### EXERCISE INSTRUCTIONS
Reproduce the full listing below unchanged, apart from the pictures.
%%
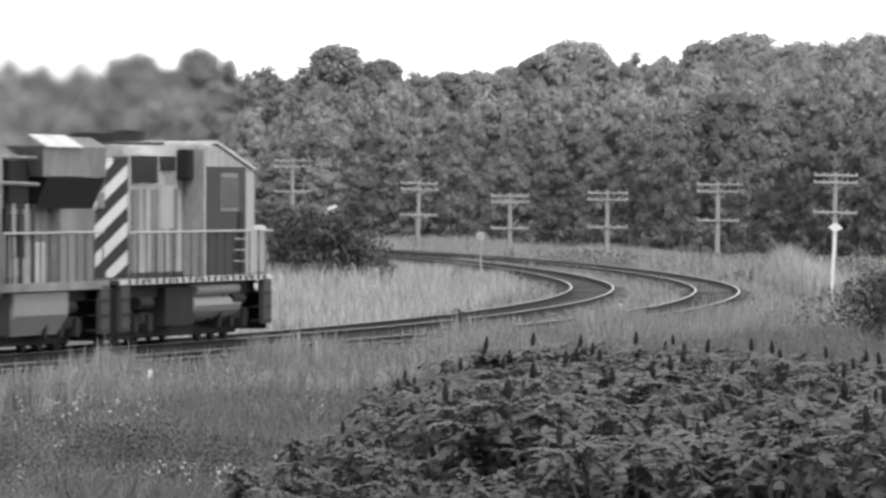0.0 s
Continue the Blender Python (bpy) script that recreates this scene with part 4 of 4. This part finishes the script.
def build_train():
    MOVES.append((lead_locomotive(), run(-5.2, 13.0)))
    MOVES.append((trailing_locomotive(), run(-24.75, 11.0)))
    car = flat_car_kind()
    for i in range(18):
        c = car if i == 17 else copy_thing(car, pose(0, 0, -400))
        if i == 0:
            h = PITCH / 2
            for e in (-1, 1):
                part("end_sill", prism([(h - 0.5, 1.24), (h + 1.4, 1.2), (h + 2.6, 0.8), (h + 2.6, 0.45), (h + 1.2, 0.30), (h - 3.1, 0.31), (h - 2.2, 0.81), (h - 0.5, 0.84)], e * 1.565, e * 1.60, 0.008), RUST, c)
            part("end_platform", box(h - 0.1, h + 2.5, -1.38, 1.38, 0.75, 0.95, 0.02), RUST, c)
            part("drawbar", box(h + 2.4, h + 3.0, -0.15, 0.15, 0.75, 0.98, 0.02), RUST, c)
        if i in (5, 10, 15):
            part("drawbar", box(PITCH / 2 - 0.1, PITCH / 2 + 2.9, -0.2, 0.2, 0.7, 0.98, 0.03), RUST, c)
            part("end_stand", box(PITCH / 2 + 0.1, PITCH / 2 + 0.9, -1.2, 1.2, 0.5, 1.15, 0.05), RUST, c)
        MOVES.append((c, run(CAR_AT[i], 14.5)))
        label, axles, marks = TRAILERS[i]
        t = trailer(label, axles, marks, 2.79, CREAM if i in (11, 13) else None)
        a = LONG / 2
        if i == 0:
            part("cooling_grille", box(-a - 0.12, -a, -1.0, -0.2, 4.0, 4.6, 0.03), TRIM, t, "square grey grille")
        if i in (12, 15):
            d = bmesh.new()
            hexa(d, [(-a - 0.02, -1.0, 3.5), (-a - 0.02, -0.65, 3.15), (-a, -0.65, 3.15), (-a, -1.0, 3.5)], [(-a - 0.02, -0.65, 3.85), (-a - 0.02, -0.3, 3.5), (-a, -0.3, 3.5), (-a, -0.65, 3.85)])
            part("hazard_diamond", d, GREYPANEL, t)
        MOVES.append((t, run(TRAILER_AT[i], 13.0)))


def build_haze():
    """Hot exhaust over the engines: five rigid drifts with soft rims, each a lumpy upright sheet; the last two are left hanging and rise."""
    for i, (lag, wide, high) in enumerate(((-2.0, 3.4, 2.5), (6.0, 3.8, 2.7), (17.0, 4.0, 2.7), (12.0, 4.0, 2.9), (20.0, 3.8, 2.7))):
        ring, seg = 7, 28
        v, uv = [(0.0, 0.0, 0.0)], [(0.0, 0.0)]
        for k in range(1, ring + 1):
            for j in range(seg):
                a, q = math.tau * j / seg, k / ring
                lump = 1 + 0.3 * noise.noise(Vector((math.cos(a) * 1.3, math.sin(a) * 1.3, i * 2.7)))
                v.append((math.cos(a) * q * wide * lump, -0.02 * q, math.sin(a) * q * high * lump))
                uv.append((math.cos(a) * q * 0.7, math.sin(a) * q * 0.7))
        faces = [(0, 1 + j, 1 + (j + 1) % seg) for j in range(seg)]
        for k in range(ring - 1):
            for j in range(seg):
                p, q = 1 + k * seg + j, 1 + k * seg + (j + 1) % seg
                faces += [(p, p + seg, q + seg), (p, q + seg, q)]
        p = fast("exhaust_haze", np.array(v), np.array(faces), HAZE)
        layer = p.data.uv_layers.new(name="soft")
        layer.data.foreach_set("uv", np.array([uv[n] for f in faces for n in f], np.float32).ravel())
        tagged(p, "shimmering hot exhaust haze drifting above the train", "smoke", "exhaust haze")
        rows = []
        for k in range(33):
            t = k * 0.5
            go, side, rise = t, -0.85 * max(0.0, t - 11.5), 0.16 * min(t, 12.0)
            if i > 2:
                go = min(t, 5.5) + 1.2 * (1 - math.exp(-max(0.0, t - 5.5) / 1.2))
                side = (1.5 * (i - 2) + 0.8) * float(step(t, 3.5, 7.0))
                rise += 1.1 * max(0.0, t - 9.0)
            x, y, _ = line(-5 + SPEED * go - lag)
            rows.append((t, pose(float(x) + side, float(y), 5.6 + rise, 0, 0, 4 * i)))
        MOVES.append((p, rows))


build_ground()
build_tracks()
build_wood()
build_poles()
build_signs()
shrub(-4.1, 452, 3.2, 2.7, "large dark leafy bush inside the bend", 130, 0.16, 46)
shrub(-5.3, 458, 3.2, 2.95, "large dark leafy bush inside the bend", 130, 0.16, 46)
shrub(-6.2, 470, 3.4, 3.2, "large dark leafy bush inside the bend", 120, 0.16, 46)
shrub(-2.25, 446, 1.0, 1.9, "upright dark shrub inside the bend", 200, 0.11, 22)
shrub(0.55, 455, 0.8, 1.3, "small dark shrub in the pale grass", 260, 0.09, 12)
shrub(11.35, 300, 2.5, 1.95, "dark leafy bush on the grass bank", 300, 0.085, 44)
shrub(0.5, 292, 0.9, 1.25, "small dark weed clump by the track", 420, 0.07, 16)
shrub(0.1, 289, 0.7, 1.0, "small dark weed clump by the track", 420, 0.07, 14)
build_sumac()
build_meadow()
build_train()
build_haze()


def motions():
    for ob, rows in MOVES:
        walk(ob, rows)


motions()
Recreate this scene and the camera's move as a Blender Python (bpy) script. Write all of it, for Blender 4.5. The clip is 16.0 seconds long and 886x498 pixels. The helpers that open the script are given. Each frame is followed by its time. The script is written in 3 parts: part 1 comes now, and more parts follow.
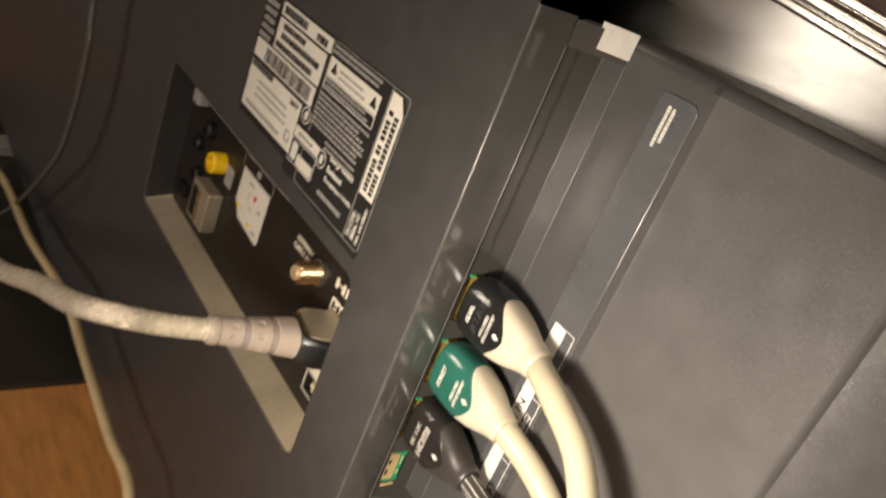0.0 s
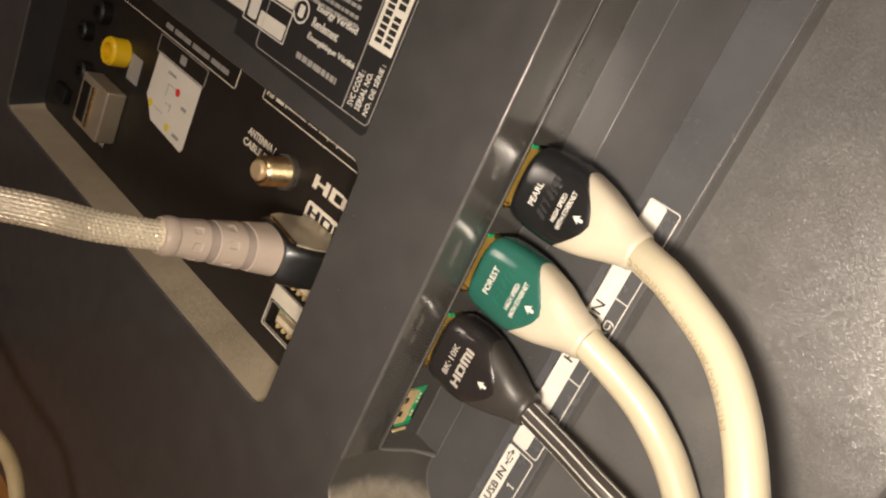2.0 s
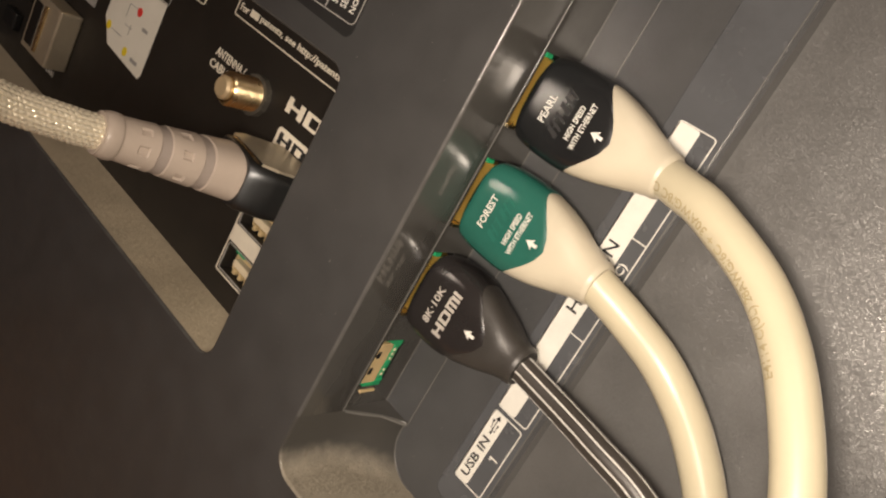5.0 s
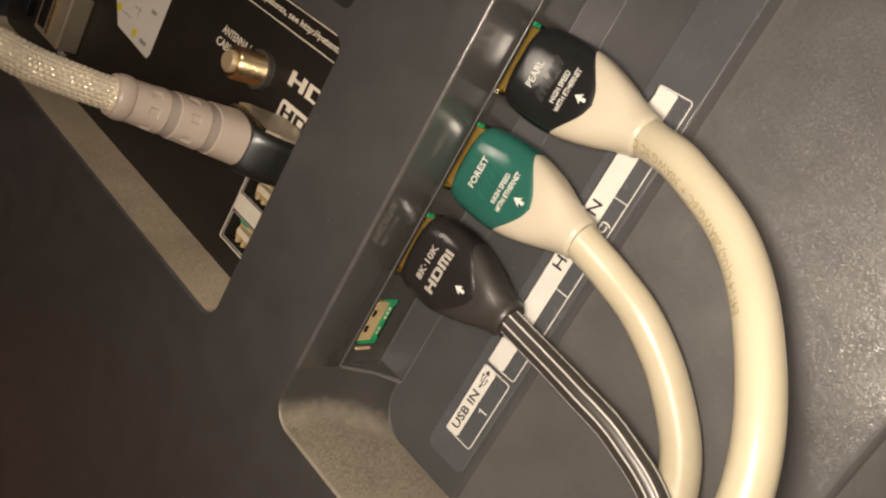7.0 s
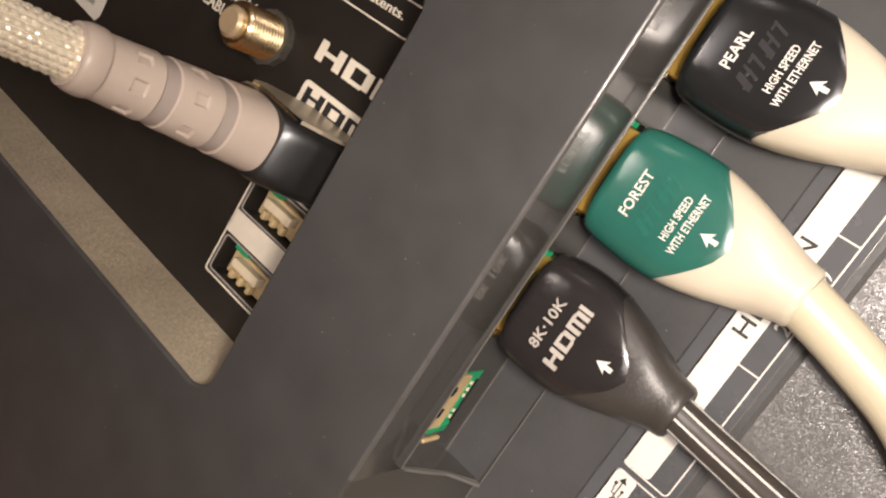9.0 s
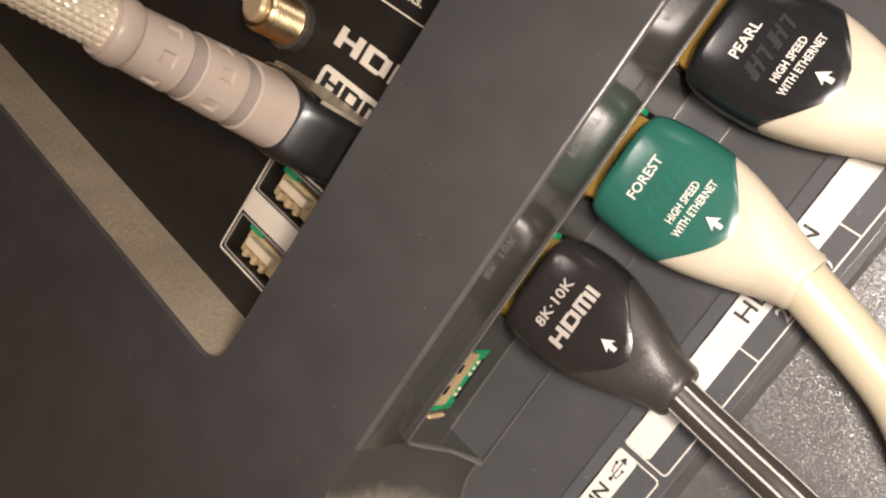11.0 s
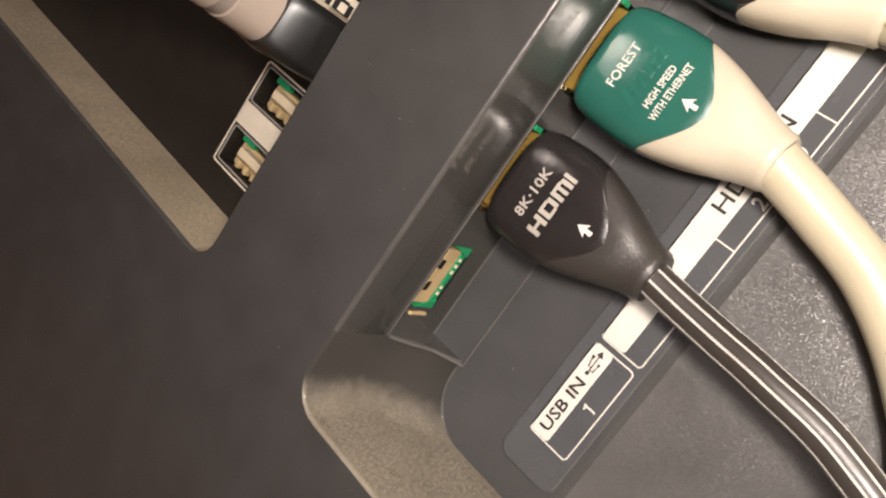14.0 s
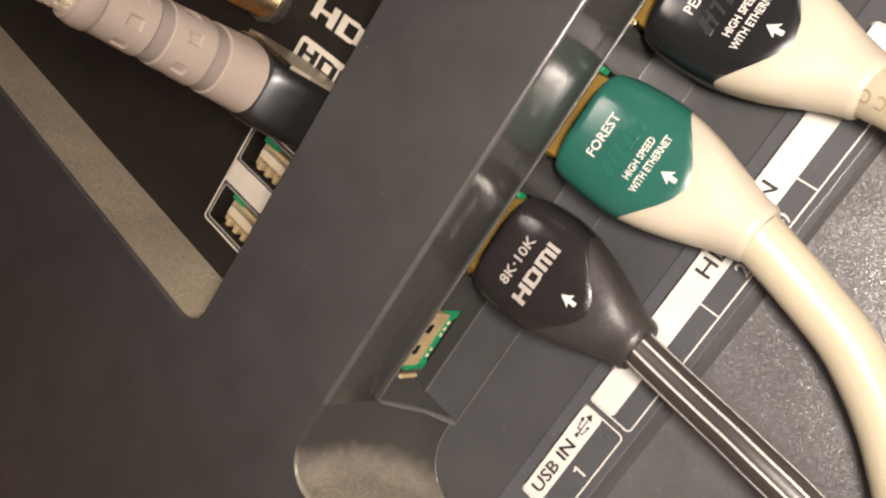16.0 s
%%
### RESPONSE TO THE EXERCISE
0.0 s
Continue the Blender Python (bpy) script that recreates this scene with part 4 of 4. This part finishes the script.
def build_train():
    MOVES.append((lead_locomotive(), run(-5.2, 13.0)))
    MOVES.append((trailing_locomotive(), run(-24.75, 11.0)))
    car = flat_car_kind()
    for i in range(18):
        c = car if i == 17 else copy_thing(car, pose(0, 0, -400))
        if i == 0:
            h = PITCH / 2
            for e in (-1, 1):
                part("end_sill", prism([(h - 0.5, 1.24), (h + 1.4, 1.2), (h + 2.6, 0.8), (h + 2.6, 0.45), (h + 1.2, 0.30), (h - 3.1, 0.31), (h - 2.2, 0.81), (h - 0.5, 0.84)], e * 1.565, e * 1.60, 0.008), RUST, c)
            part("end_platform", box(h - 0.1, h + 2.5, -1.38, 1.38, 0.75, 0.95, 0.02), RUST, c)
            part("drawbar", box(h + 2.4, h + 3.0, -0.15, 0.15, 0.75, 0.98, 0.02), RUST, c)
        if i in (5, 10, 15):
            part("drawbar", box(PITCH / 2 - 0.1, PITCH / 2 + 2.9, -0.2, 0.2, 0.7, 0.98, 0.03), RUST, c)
            part("end_stand", box(PITCH / 2 + 0.1, PITCH / 2 + 0.9, -1.2, 1.2, 0.5, 1.15, 0.05), RUST, c)
        MOVES.append((c, run(CAR_AT[i], 14.5)))
        label, axles, marks = TRAILERS[i]
        t = trailer(label, axles, marks, 2.79, CREAM if i in (11, 13) else None)
        a = LONG / 2
        if i == 0:
            part("cooling_grille", box(-a - 0.12, -a, -1.0, -0.2, 4.0, 4.6, 0.03), TRIM, t, "square grey grille")
        if i in (12, 15):
            d = bmesh.new()
            hexa(d, [(-a - 0.02, -1.0, 3.5), (-a - 0.02, -0.65, 3.15), (-a, -0.65, 3.15), (-a, -1.0, 3.5)], [(-a - 0.02, -0.65, 3.85), (-a - 0.02, -0.3, 3.5), (-a, -0.3, 3.5), (-a, -0.65, 3.85)])
            part("hazard_diamond", d, GREYPANEL, t)
        MOVES.append((t, run(TRAILER_AT[i], 13.0)))


def build_haze():
    """Hot exhaust over the engines: five rigid drifts with soft rims, each a lumpy upright sheet; the last two are left hanging and rise."""
    for i, (lag, wide, high) in enumerate(((-2.0, 3.4, 2.5), (6.0, 3.8, 2.7), (17.0, 4.0, 2.7), (12.0, 4.0, 2.9), (20.0, 3.8, 2.7))):
        ring, seg = 7, 28
        v, uv = [(0.0, 0.0, 0.0)], [(0.0, 0.0)]
        for k in range(1, ring + 1):
            for j in range(seg):
                a, q = math.tau * j / seg, k / ring
                lump = 1 + 0.3 * noise.noise(Vector((math.cos(a) * 1.3, math.sin(a) * 1.3, i * 2.7)))
                v.append((math.cos(a) * q * wide * lump, -0.02 * q, math.sin(a) * q * high * lump))
                uv.append((math.cos(a) * q * 0.7, math.sin(a) * q * 0.7))
        faces = [(0, 1 + j, 1 + (j + 1) % seg) for j in range(seg)]
        for k in range(ring - 1):
            for j in range(seg):
                p, q = 1 + k * seg + j, 1 + k * seg + (j + 1) % seg
                faces += [(p, p + seg, q + seg), (p, q + seg, q)]
        p = fast("exhaust_haze", np.array(v), np.array(faces), HAZE)
        layer = p.data.uv_layers.new(name="soft")
        layer.data.foreach_set("uv", np.array([uv[n] for f in faces for n in f], np.float32).ravel())
        tagged(p, "shimmering hot exhaust haze drifting above the train", "smoke", "exhaust haze")
        rows = []
        for k in range(33):
            t = k * 0.5
            go, side, rise = t, -0.85 * max(0.0, t - 11.5), 0.16 * min(t, 12.0)
            if i > 2:
                go = min(t, 5.5) + 1.2 * (1 - math.exp(-max(0.0, t - 5.5) / 1.2))
                side = (1.5 * (i - 2) + 0.8) * float(step(t, 3.5, 7.0))
                rise += 1.1 * max(0.0, t - 9.0)
            x, y, _ = line(-5 + SPEED * go - lag)
            rows.append((t, pose(float(x) + side, float(y), 5.6 + rise, 0, 0, 4 * i)))
        MOVES.append((p, rows))


build_ground()
build_tracks()
build_wood()
build_poles()
build_signs()
shrub(-4.1, 452, 3.2, 2.7, "large dark leafy bush inside the bend", 130, 0.16, 46)
shrub(-5.3, 458, 3.2, 2.95, "large dark leafy bush inside the bend", 130, 0.16, 46)
shrub(-6.2, 470, 3.4, 3.2, "large dark leafy bush inside the bend", 120, 0.16, 46)
shrub(-2.25, 446, 1.0, 1.9, "upright dark shrub inside the bend", 200, 0.11, 22)
shrub(0.55, 455, 0.8, 1.3, "small dark shrub in the pale grass", 260, 0.09, 12)
shrub(11.35, 300, 2.5, 1.95, "dark leafy bush on the grass bank", 300, 0.085, 44)
shrub(0.5, 292, 0.9, 1.25, "small dark weed clump by the track", 420, 0.07, 16)
shrub(0.1, 289, 0.7, 1.0, "small dark weed clump by the track", 420, 0.07, 14)
build_sumac()
build_meadow()
build_train()
build_haze()


def motions():
    for ob, rows in MOVES:
        walk(ob, rows)


motions()
Recreate this scene and the camera's move as a Blender Python (bpy) script. Write all of it, for Blender 4.5. The clip is 16.0 seconds long and 886x498 pixels. The helpers that open the script are given. Each frame is followed by its time. The script is written in 3 parts: part 1 comes now, and more parts follow.
0.0 s
2.0 s
5.0 s
7.0 s
9.0 s
11.0 s
14.0 s
16.0 s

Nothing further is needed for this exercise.